Back in February of this year, 16-year-old bug-hunter from their Czech Republic, Thomas Orlita, discovered a dangerous vulnerability in a Google backend application.
Discovered bug allowed stealing cookies from company’s internal applications and user’s cookies, and with their help organize phishing attacks and access other parts of Google internal network.The problem was fixed in April, and, after waiting some time, Orlita decided to reveal details of the discovered vulnerability publicly.
The vulnerability was XSS (cross-site scripting) on the Google Invoice Submission Portal (gist-uploadmyinvoice.appspot.com), through which company’s business partners submit invoices for payment under already arranged contracts.
The researcher discovered that attacker could upload specially modified files using the Upload Invoice field.
Using a proxy, attacker could intercept downloaded file immediately after adding the form, but before validation took place.
“Apart from text input, there’s also an input for selecting a PDF file.
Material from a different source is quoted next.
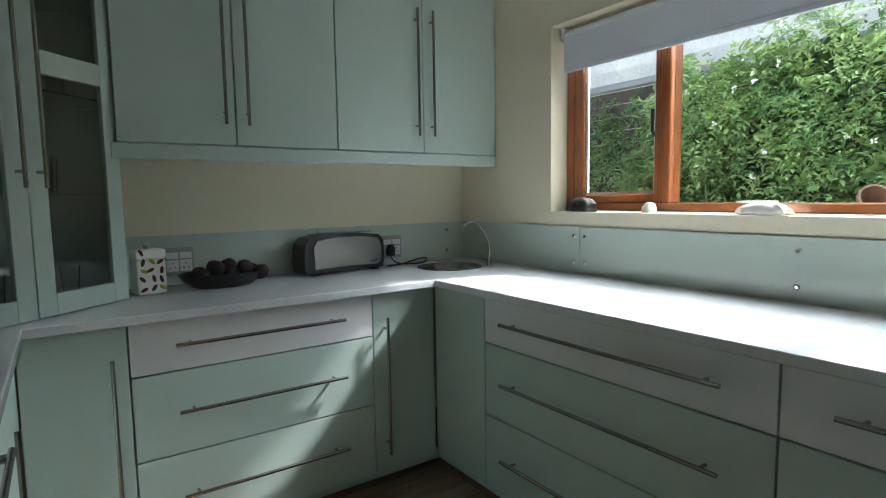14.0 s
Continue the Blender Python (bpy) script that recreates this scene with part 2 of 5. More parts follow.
def thing(name, m, label, category, group="", kind=""):
    root = new(name)
    root.empty_display_size = 0.1
    root.matrix_world = m
    return tagged(root, label, category, group, kind)


def structure(name, bm, mat, label, category, smooth=None):
    return tagged(part(name, bm, mat, smooth=smooth), label, category, kind="structure")


# ---- plan ----
WN, WN2 = 4.88, 4.985          # hall's north wall, kitchen side
DL, DR, DH = 0.120, 1.122, 2.146  # doorway
CH = 2.74                      # ceilings
EX, EX2 = 2.37, 2.73           # east wall with the wide opening
KW, KE, KN = -1.92, 2.36, 7.93  # kitchen walls
SX = -3.3                      # stair wall
BEND, EDGE = (-1.02, 4.88), (-2.25, 5.58)

# ---- walls ----
def holed(xs, zs, y0, y1):
    """A wall in the x-z plane with one opening between the inner xs and zs."""
    bm = bmesh.new()
    v = [[[bm.verts.new((x, y, z)) for z in zs] for x in xs] for y in (y0, y1)]
    for f in v:
        for i in range(3):
            for k in range(3):
                if (i, k) != (1, 1):
                    bm.faces.new((f[i][k], f[i + 1][k], f[i + 1][k + 1], f[i][k + 1]))
    def rim(a, b):
        loop = [(i, a) for i in range(a, b)] + [(b, k) for k in range(a, b)] + [(i, b) for i in range(b, a, -1)] + [(a, k) for k in range(b, a, -1)]
        for (i, k), (m, n) in zip(loop, loop[1:] + loop[:1]):
            bm.faces.new((v[0][i][k], v[0][m][n], v[1][m][n], v[1][i][k]))
    rim(0, 3)
    rim(1, 2)
    return bm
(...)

Though it’s in a way that only PDF files can be selected uploading. Since this is only front-end validation, it doesn’t stop us from changing file type while sending for uploading POST request. Once we select any PDF file, an upload request is fired. We can intercept the request using a web proxy debugger and change the filename and the contents from .pdf to .html”, – said Thomas Orlita.
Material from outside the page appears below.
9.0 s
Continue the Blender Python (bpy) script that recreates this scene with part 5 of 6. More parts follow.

After modifying the document from PDF to HTML, data falls on Google backend, where it was automatically executed when the employee tried to view them.
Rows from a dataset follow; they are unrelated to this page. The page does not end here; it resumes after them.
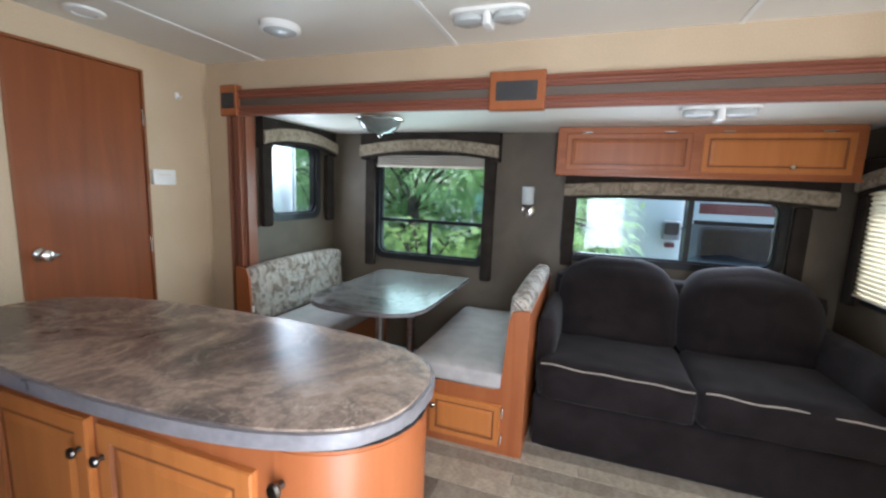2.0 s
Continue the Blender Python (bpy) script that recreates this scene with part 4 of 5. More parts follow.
def island_outline(half_l, half_w, left_power, right_power, n=64):
    pts = []
    for i in range(n):
        t = 2 * math.pi * i / n
        c, s = math.cos(t), math.sin(t)
        p = right_power if c > 0 else left_power
        pts.append((IC.x + math.copysign(abs(c) ** (2 / p), c) * half_l, IC.y + math.copysign(abs(s) ** (2 / p), s) * half_w))
    return pts


il = thing("kitchen_island", (IC.x, IC.y, 0), "oval kitchen island in honey maple and cherry", "kitchen island")
FR = 1.445
body = [(-1.72, FR), (-0.64, FR)]
for i in range(1, 16):
    a = radians(-90 + 180 * i / 16)
    body.append((-0.64 + 0.235 * math.cos(a), (FR + 1.875) / 2 + (1.875 - FR) / 2 * math.sin(a)))
body += [(-0.64, 1.875), (-1.72, 1.875)]
for i in range(1, 16):
    a = radians(90 + 180 * i / 16)
    body.append((-1.72 + 0.20 * math.cos(a), (FR + 1.875) / 2 + (1.875 - FR) / 2 * math.sin(a)))
part("body", prism(body, facing((0, 0, 0), "up"), 0.862), CHERRY, il, smooth=True)
shrunk = [(-0.60 + (x + 0.60) * 1.01, 1.66 + (y - 1.66) * 1.012) for x, y in body if x > -0.645]
part("curved_panel", prism(shrunk, facing((0, 0, 0.01), "up"), 0.815, 0.002), CHERRY, il, "curved cherry end panel", smooth=True)
# Black band paints the shade of the recess under the top.
part("shaded_gap_band", prism([(-0.60 + (x + 0.60) * 1.02, 1.66 + (y - 1.66) * 1.02) for x, y in body if x > -0.645], facing((0, 0, 0.834), "up"), 0.014, 0.002), BLACK, il, "black strip drawn for the shaded gap under the top", smooth=True)
m = facing((-1.648, FR, 0.06), "s")
raised_door(il, m, 0.43, 0.705, (0.405, 0.62), 0, knob_mat=PEWTER)
m = facing((-1.178, FR, 0.06), "s")
raised_door(il, m, 0.488, 0.705, (0.022, 0.62), 1, knob_mat=PEWTER)
knob(il, facing((-0.620, FR - 0.006, 0.757), "s"), 0, 0, 0, PEWTER, 1.15)
knob(il, facing((-1.845, 1.49, 0.757), "s"), 0, 0, 0, PEWTER, 1.0)
part("left_seam", box(-1.722, -1.716, FR - 0.002, FR + 0.002, 0.01, 0.86), GLAZE, il)
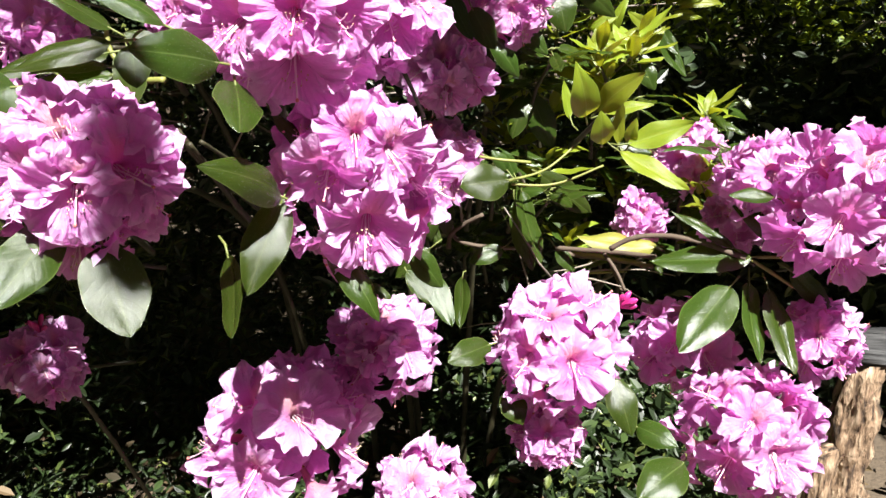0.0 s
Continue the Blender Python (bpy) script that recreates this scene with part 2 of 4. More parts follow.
# ---- flowers ----
def corolla_mesh(seed, nu, nr):
    """A funnel of five broad overlapping lobes with frilled rims: the tube at the origin, opening along +z, the blotched upper lobe at +y."""
    rng = random.Random(seed)
    off = Vector((rng.uniform(-50, 50), rng.uniform(-50, 50), rng.uniform(-50, 50)))
    wide = rng.uniform(0.92, 1.06)
    vs, uvs, fs = [], [], []
    for k in range(5):
        mid = 2 * math.pi * ((k + 0.5) / 5 - 0.5)
        bend, size, skew = rng.uniform(-0.014, 0.005), rng.uniform(0.92, 1.10), rng.uniform(-0.10, 0.10)
        ruffle, lap = rng.uniform(0.7, 1.4), rng.choice((-1, 1)) * rng.uniform(0.0010, 0.0024)
        ph = [rng.uniform(0, 6.28) for _ in range(5)]
        first = len(vs)
        for i in range(nu + 1):
            u = 2 * i / nu - 1
            cut = 1 - 0.44 * abs(u) ** 3.6
            scallop = 0.020 * math.sin(u * 5.5 + ph[0]) + 0.016 * math.sin(u * 10 + ph[1]) + 0.007 * math.sin(u * 23 + ph[4]) - 0.022 * math.exp(-((u - 0.3 * skew) / 0.12) ** 2)
            for j in range(nr + 1):
                s = j / nr
                out = max(0.0, (s - 0.46) / 0.54)
                q = s if s < 0.46 else 0.46 + 0.54 * out * (size * cut + scallop)
                half = radians(36) * (1 + 0.24 * math.sin(min(1.0, out * 1.3) * 1.57) - 0.10 * out ** 3)
                a = mid + u * half + skew * out
                p = max(0.0, (q - 0.26) / 0.74)
                r = 0.0021 + 0.0016 * min(q / 0.26, 1.4) + 0.0268 * wide * p ** 1.22
                z = 0.015 * min(q / 0.26, 1.0) + 0.0225 * p - 0.0075 * p ** 2.2 + bend * p * p
                side = Vector((math.sin(a), math.cos(a), 0))
                tang = Vector((math.cos(a), -math.sin(a), 0))
                at = side * r + Vector((0, 0, z))
                rim = Vector((u * 1.9, k * 3.7, s * 1.3)) + off
                wave = math.sin(u * 4.6 + ph[2]) + 0.8 * noise.noise(rim * 1.6)
                frill = math.sin(u * 9.5 + ph[3] + 1.5 * noise.noise(rim * 2.1)) + 1.1 * noise.noise(rim * 4.4)
                lift = ruffle * (0.0030 * out ** 1.6 * wave + 0.0027 * out ** 3.4 * frill) + lap * u * min(1.0, out * 2.5)
                lift += out * (0.0036 * noise.noise(at * 105 + off) + 0.0014 * noise.noise(at * 250 - off))
                pleat = math.sin(u * 14 + ph[4] + 1.2 * noise.noise(rim * 1.1)) + 0.7 * math.sin(u * 27 + ph[1] + 2.0 * noise.noise(rim * 1.7))
                lift += out * (-0.0018 * math.exp(-(u / 0.13) ** 2) + 0.00085 * pleat)
                at.z += lift
                at -= side * lift * 0.45
                at += tang * out ** 2 * 0.0016 * noise.noise(rim * 2.6 + Vector((9, 4, 2)))
                vs.append(at)
                uvs.append(((k + 0.5 + 0.5 * u) / 5, s))
        for i in range(nu):
            for j in range(nr):
                b = first + i * (nr + 1) + j
                fs.append((b, b + nr + 1, b + nr + 2, b + 1))
    return mesh_of("floret", vs, fs, [PETAL], uvs)


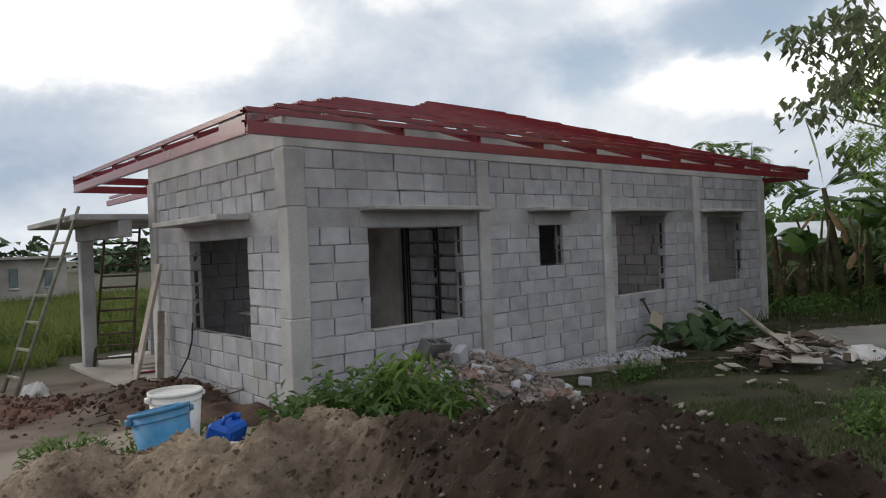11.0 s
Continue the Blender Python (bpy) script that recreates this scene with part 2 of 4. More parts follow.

«The XSS bug was triggered on the googleplex.com subdomain, say, xxx.googleplex.com, when an employee logged on to the system. Since arbitrary javascript can be performed on this subdomain, an attacker gains access to the control panel on this subdomain, where is possible to view and manage accounts. Depending on the cookie settings on googleplex.com, it was also possible to access other internal applications hosted on this domain”, – Orlita explains.
Google fixed a bug.
The XSS is now on a sandboxed domain where the XSS poses no risk for the user.